- _WHAT YOU WILL DO_
Return each line of the listing below, unchanged, and omit the images.

========

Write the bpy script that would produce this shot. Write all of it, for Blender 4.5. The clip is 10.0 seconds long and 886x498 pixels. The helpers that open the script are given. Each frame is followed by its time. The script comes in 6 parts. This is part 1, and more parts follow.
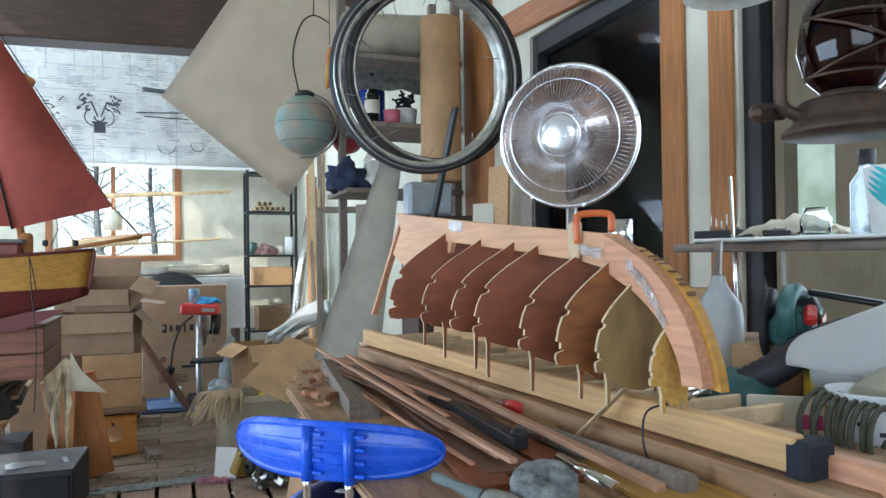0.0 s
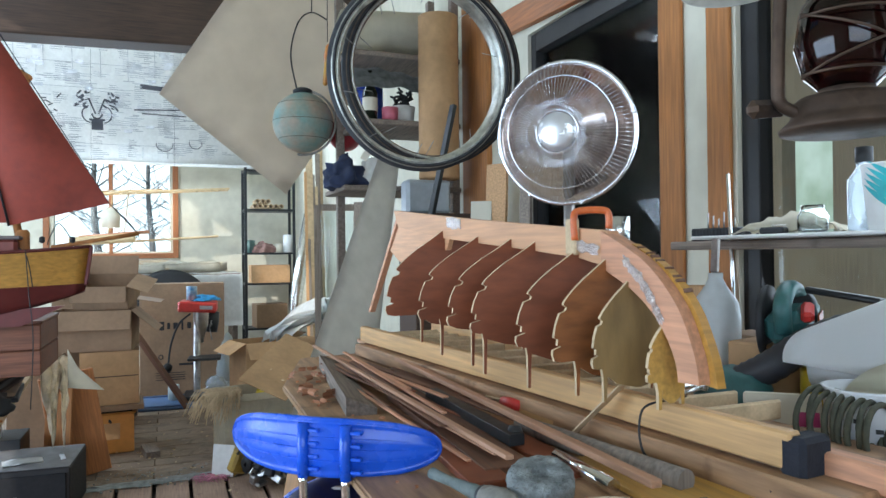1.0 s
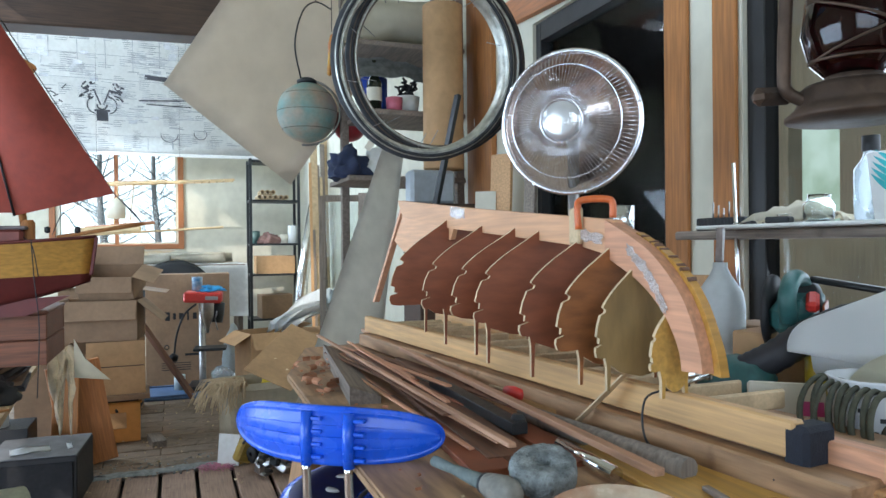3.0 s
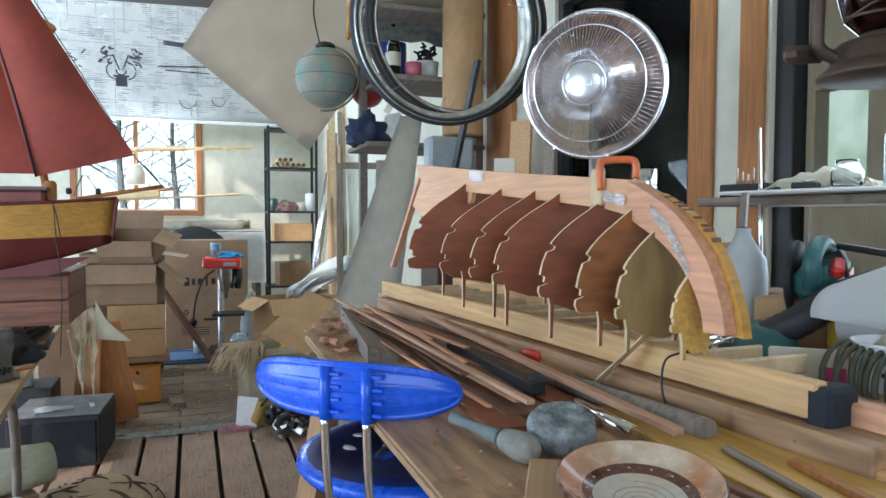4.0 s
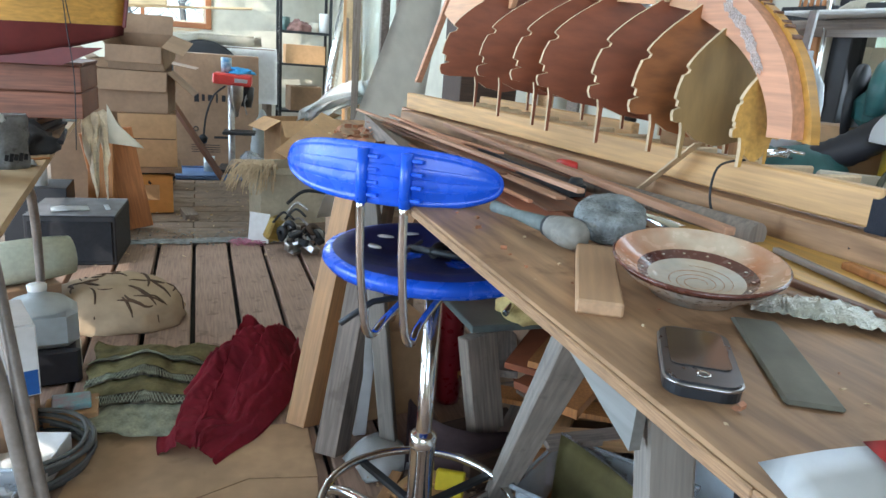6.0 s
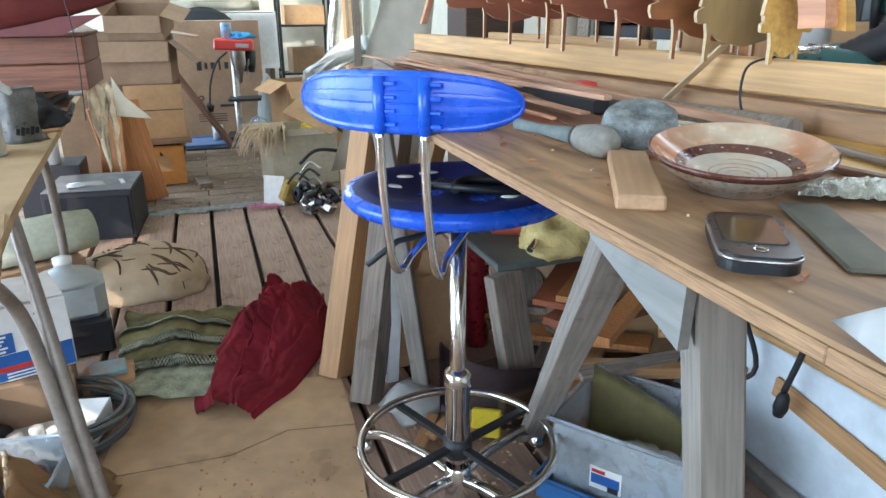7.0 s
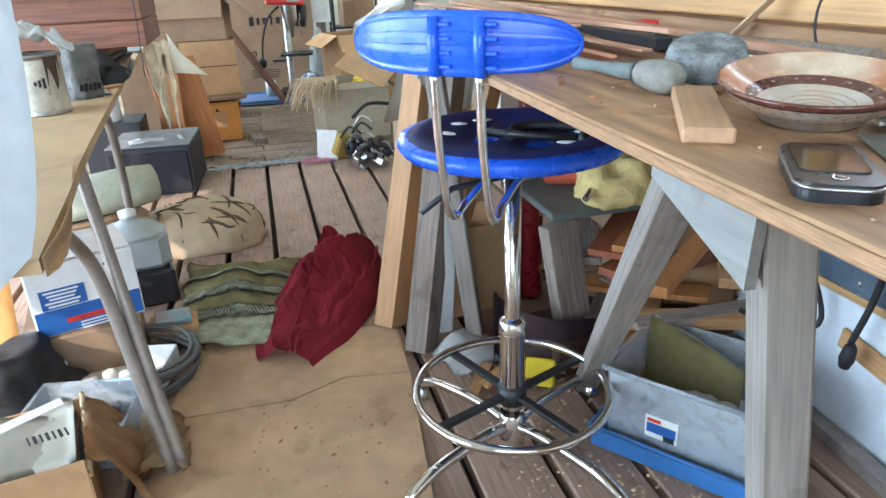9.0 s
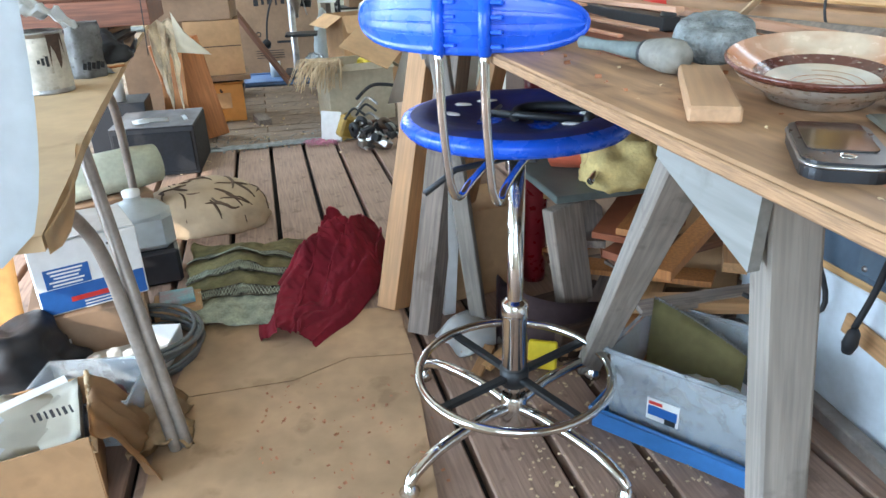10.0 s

========

- _ANSWER TO THE PROBLEM_
Write the bpy script that would produce this shot. Write all of it, for Blender 4.5. The clip is 10.0 seconds long and 886x498 pixels. The helpers that open the script are given. Each frame is followed by its time. The script comes in 6 parts. This is part 1, and more parts follow.
0.0 s
1.0 s
3.0 s
4.0 s
6.0 s
7.0 s
9.0 s
10.0 s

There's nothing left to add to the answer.